=== AIM ===
Write out the material again word for word, dropping any images it holds.

=== MATERIAL PROVIDED ===

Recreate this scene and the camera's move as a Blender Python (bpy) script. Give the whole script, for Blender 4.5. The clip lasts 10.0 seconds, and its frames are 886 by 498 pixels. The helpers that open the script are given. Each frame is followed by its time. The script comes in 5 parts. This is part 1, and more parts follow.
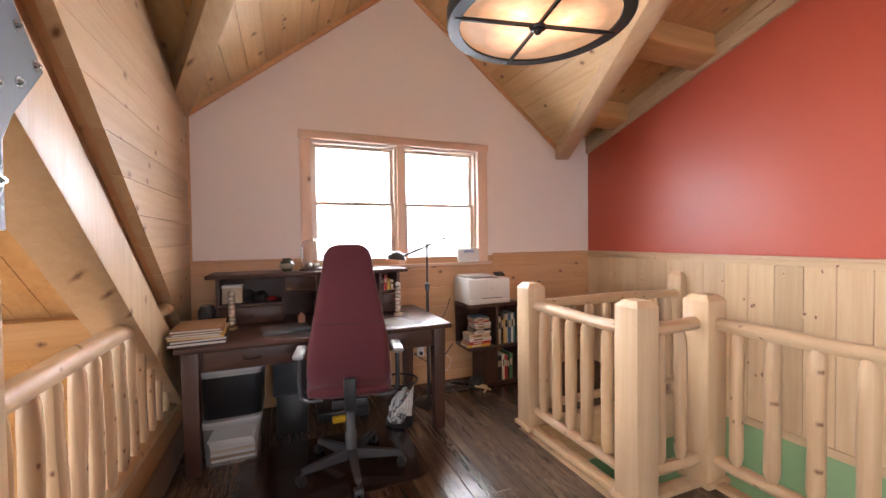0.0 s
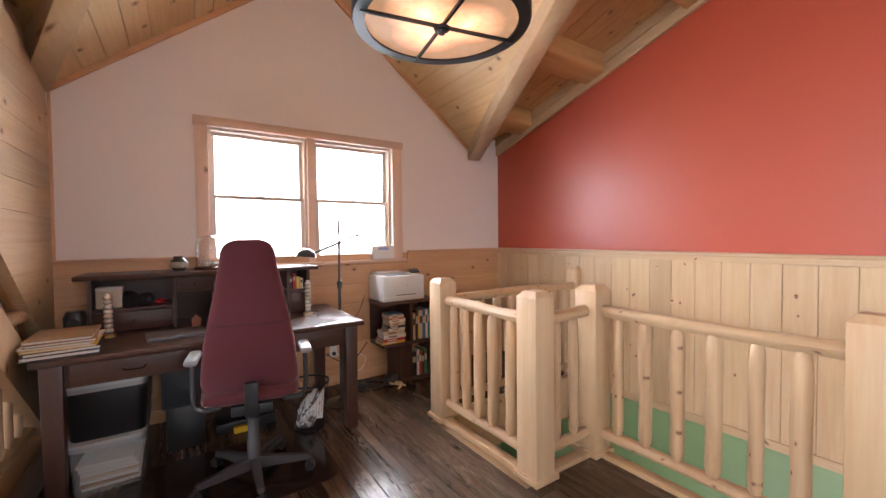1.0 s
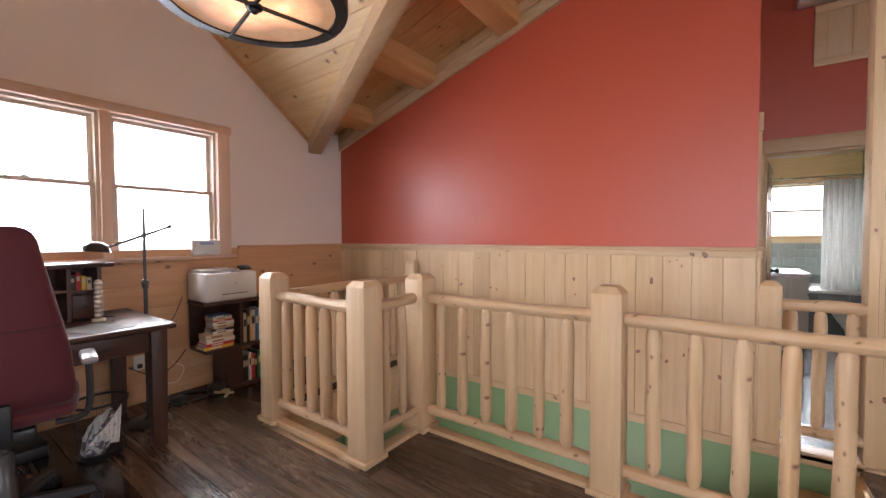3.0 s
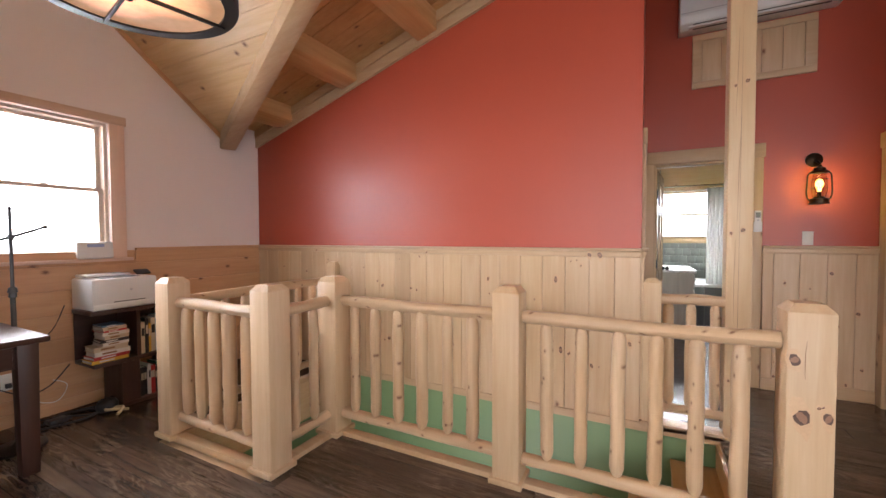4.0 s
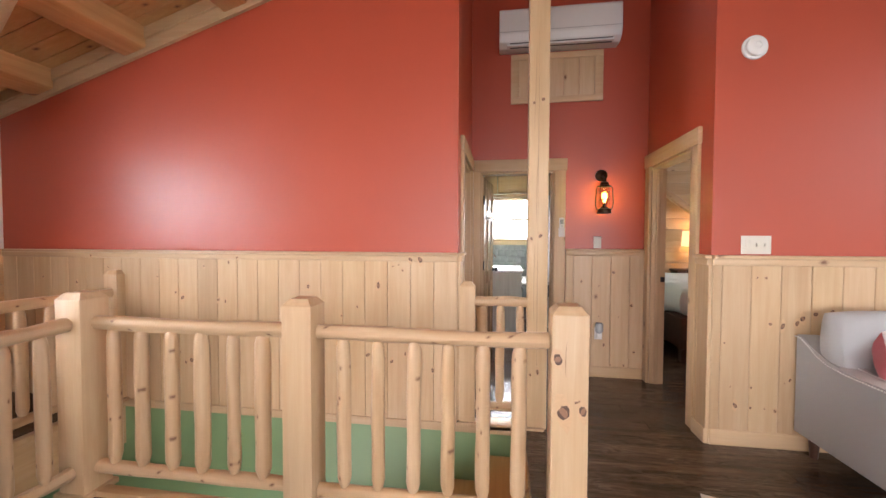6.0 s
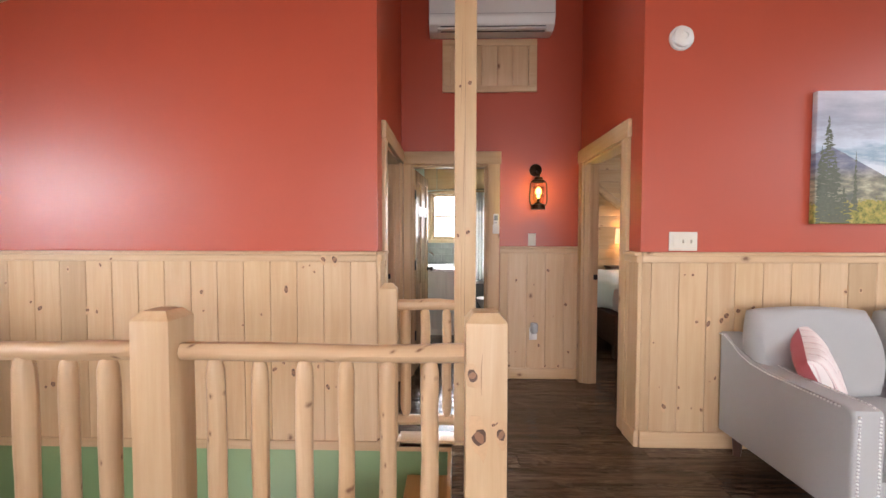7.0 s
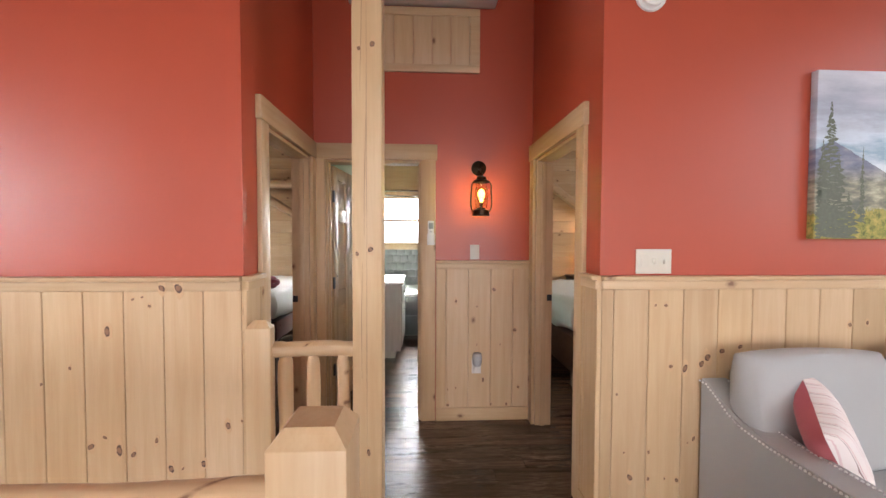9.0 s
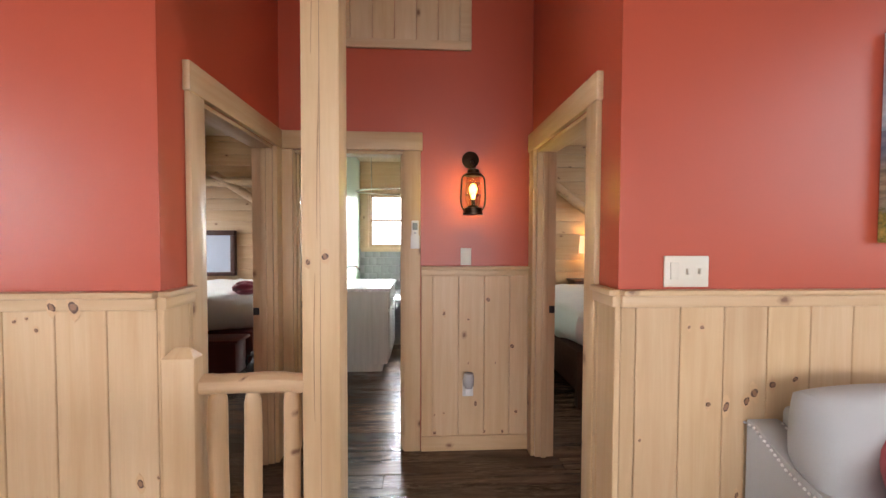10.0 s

=== RESULT FOR THIS TASK ===
Recreate this scene and the camera's move as a Blender Python (bpy) script. Give the whole script, for Blender 4.5. The clip lasts 10.0 seconds, and its frames are 886 by 498 pixels. The helpers that open the script are given. Each frame is followed by its time. The script comes in 5 parts. This is part 1, and more parts follow.
0.0 s
1.0 s
3.0 s
4.0 s
6.0 s
7.0 s
9.0 s
10.0 s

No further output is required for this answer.